Jonathan Owen, policy officer at the Association of County Councils, says: "The licensing regime should be extended to cover all activity centres, otherwise there could be a very confusing two-tier system and that would be unfair on parents, teachers and providers. "We are looking for maximum reassurance for parents. The only way to get that is to ensure all potentially dangerous activities are covered by the scheme and all centres where they are a carried out are included."
Laura Simons of the Consumers Association, one of the bodies consulted over the legislation, said: "All children are entitled to the same level of protection regardless of whether the centre they are going to is run commercially or not.
"We are very disappointed with the proposed regulations. They are not going to do the job parents expect. They fail to meet their objectives, and I think parents will be surprised and disappointed with the scheme if it goes ahead as it is presently proposed. People are looking for a guarantee that a minimum standard of safety will be met, and with the scheme as it is proposed, they won't get it."

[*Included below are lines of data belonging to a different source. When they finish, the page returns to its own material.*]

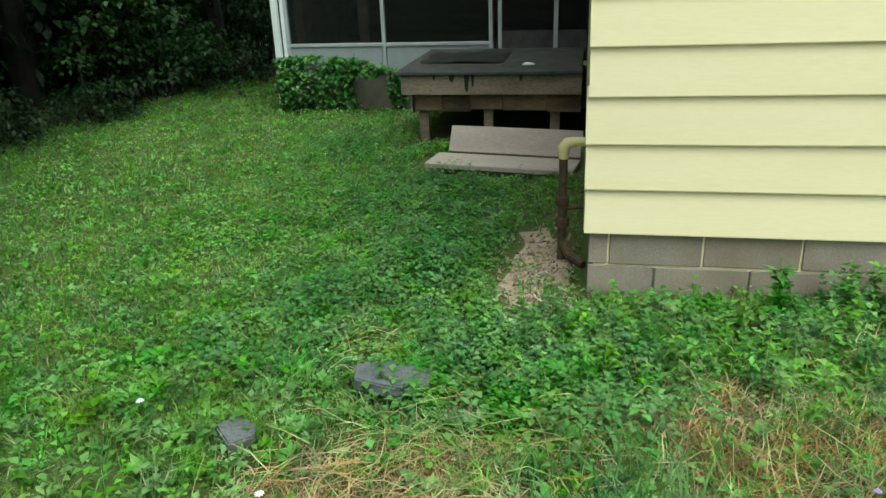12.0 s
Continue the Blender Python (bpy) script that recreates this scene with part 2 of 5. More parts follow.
M_DECKTOP = mat("dark_tarred_deck", (0.035, 0.034, 0.036), (0.085, 0.08, 0.082), 5, 0.85, 0.4, 60)
M_OLDWOOD = mat("weathered_timber", (0.15, 0.112, 0.088), (0.34, 0.26, 0.21), 5, 0.9, 0.4, 60, piece=0.25, stain=(0.05, 0.045, 0.04), stain_scale=2.5, stain_amount=0.7, stretch=(1, 0.4, 2))
M_BROWNWOOD = mat("dark_brown_timber", (0.1, 0.062, 0.04), (0.23, 0.15, 0.1), 5, 0.9, 0.4, 60, piece=0.35, stain=(0.04, 0.032, 0.028), stain_scale=3, stain_amount=0.7, stretch=(1, 0.4, 2))
M_PALEWOOD = mat("bleached_plank", (0.38, 0.31, 0.29), (0.5, 0.42, 0.39), 6, 0.85, 0.3, 70, stretch=(1, 0.3, 2))
M_DARKROOM = mat("unlit_room_plaster", (0.16, 0.15, 0.14), (0.22, 0.21, 0.19), 4, 0.9)
M_STONE = mat("grey_flat_stone", (0.07, 0.073, 0.08), (0.15, 0.155, 0.165), 9, 0.9, 0.6, 80)
M_DEADLEAF = mat("dead_orange_leaf", (0.42, 0.22, 0.09), (0.6, 0.36, 0.19), 20, 0.8, 0.2)
M_PETAL = mat("white_petal", (0.75, 0.76, 0.7), (0.85, 0.86, 0.8), 30, 0.8)
M_PETAL_YELLOW = mat("yellow_petal", (0.8, 0.62, 0.03), (0.9, 0.75, 0.06), 30, 0.8)
M_PETAL_VIOLET = mat("violet_petal", (0.2, 0.17, 0.4), (0.3, 0.26, 0.5), 30, 0.8)
M_HEX = mat("cream_enamel", (0.62, 0.54, 0.36), (0.7, 0.62, 0.45), 20, 0.5)


def glass_mat(name, tint, clear):
    """A thin sheet: part see-through, part glossy."""
    m = bpy.data.materials.new(name)
    m.use_nodes = True
    n, l = m.node_tree.nodes, m.node_tree.links
    gl, tr, mix, fr = n.new("ShaderNodeBsdfGlossy"), n.new("ShaderNodeBsdfTransparent"), n.new("ShaderNodeMixShader"), n.new("ShaderNodeFresnel")
    gl.inputs["Roughness"].default_value = 0.03
    tr.inputs["Color"].default_value = (*tint, 1)
    fr.inputs["IOR"].default_value = clear
    l.new(fr.outputs[0], mix.inputs[0])
    l.new(tr.outputs[0], mix.inputs[1])
    l.new(gl.outputs[0], mix.inputs[2])
    l.new(mix.outputs[0], n["Material Output"].inputs["Surface"])
    return m


def mesh_screen():
    m = bpy.data.materials.new("dark_insect_screen")
    m.use_nodes = True
    n, l = m.node_tree.nodes, m.node_tree.links
    tr, df, mix = n.new("ShaderNodeBsdfTransparent"), n.new("ShaderNodeBsdfDiffuse"), n.new("ShaderNodeMixShader")
    df.inputs["Color"].default_value = (0.016, 0.019, 0.018, 1)
    mix.inputs[0].default_value = 0.5
    l.new(tr.outputs[0], mix.inputs[1])
    l.new(df.outputs[0], mix.inputs[2])
    l.new(mix.outputs[0], n["Material Output"].inputs["Surface"])
    return m


M_GLASS = glass_mat("window_glass", (0.75, 0.8, 0.78), 1.45)
M_METERGLASS = glass_mat("meter_glass", (0.9, 0.92, 0.93), 1.4)
M_SCREEN = mesh_screen()


# ---- helpers for things ----
def obj(name, bm, m, parent=None, label="", smooth=False):
    me = bpy.data.meshes.new(name)
    bm.normal_update()
    bm.to_mesh(me)
    bm.free()
    for one in (m if isinstance(m, (list, tuple)) else [m]):
        me.materials.append(one)
    if smooth:
        me.polygons.foreach_set("use_smooth", [True] * len(me.polygons))
        me.set_sharp_from_angle(angle=radians(38))
    ob = new(name, me)
    ob.parent = parent
    if label:
        ob["label"] = label
    return ob


def part(name, bm, m, parent, label="", smooth=False):
    return obj(name, bm, m, parent, label, smooth)


def thing(name, m, label, category, group="", kind=""):
    e = new(name)
    e.matrix_world = m
    return tagged(e, label, category, group, kind)


def box(bm, x0, x1, y0, y1, z0, z1, bevel=0.0, m=None):
    r = bmesh.ops.create_cube(bm, size=1.0, matrix=(m or Matrix()) @ Matrix.Translation(((x0 + x1) / 2, (y0 + y1) / 2, (z0 + z1) / 2)) @ Matrix.Diagonal((abs(x1 - x0), abs(y1 - y0), abs(z1 - z0), 1)))
    if bevel:
        es = list({e for v in r["verts"] for e in v.link_edges})
        bmesh.ops.bevel(bm, geom=es, offset=bevel, segments=1, affect="EDGES", profile=0.7)
    return bm


def boxed(*a, **k):
    return box(bmesh.new(), *a, **k)


def tube(bm, pts, radii, sides=8, cap=True):
    """A tube along points, with a radius at each."""
    pts = [Vector(p) for p in pts]
    rings = []
    for i, p in enumerate(pts):
        d = (pts[min(i + 1, len(pts) - 1)] - pts[max(i - 1, 0)]).normalized()
        q = d.to_track_quat("Z", "Y")
        rr = radii[i] if isinstance(radii, (list, tuple)) else radii
        rings.append([bm.verts.new(p + q @ Vector((math.cos(t) * rr, math.sin(t) * rr, 0))) for t in [2 * math.pi * k / sides for k in range(sides)]])
    for a, b in zip(rings, rings[1:]):
        for k in range(sides):
            bm.faces.new((a[k], a[(k + 1) % sides], b[(k + 1) % sides], b[k]))
    if cap:
        bm.faces.new(list(reversed(rings[0])))
        bm.faces.new(rings[-1])
    return bm


def prism(bm, outline, depth, m=None):
    """An outline in x and z, given thickness along y."""
    m = m or Matrix()
    a = [bm.verts.new(m @ Vector((x, 0, z))) for x, z in outline]
    b = [bm.verts.new(m @ Vector((x, depth, z))) for x, z in outline]
    bm.faces.new(a)
    bm.faces.new(list(reversed(b)))
    k = len(a)
    for i in range(k):
        bm.faces.new((a[(i + 1) % k], a[i], b[i], b[(i + 1) % k]))
    return bm


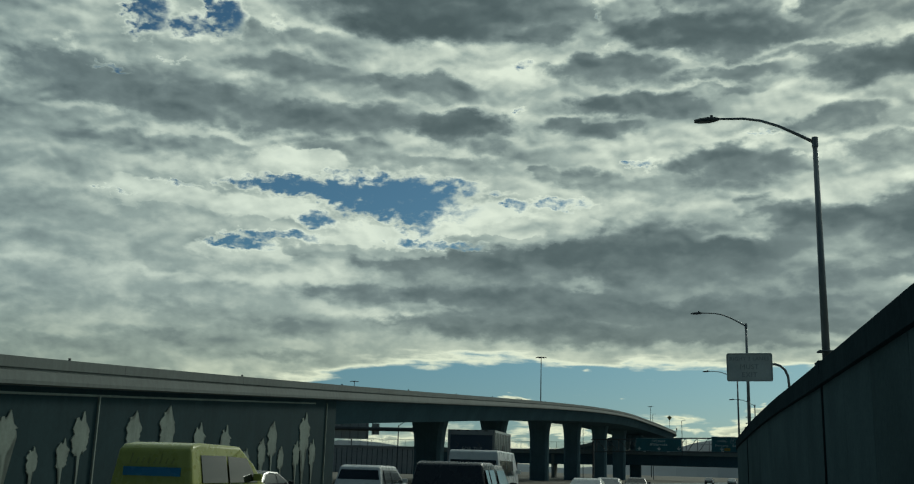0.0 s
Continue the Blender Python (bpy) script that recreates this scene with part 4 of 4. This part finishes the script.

The man responsible for the act, MP David Jamieson, is happy with the broad outline of the proposed regulations, but, like many others, believes some activities such as pony trekking and mountain biking ought to be included.
He believes the act ought to be reviewed after a year. But overall, he thinks it has already had an impact. "There is a totally new attitude to safety. The whole culture of safety is changing. Many centres now have safety not as a bolt-on spare part but as something you put in first and then build all your activities around. The act isn't going to wipe out all accidents, but it will address those areas where there has been negligence in the past. The chance of another Lyme Bay happening has been greatly reduced."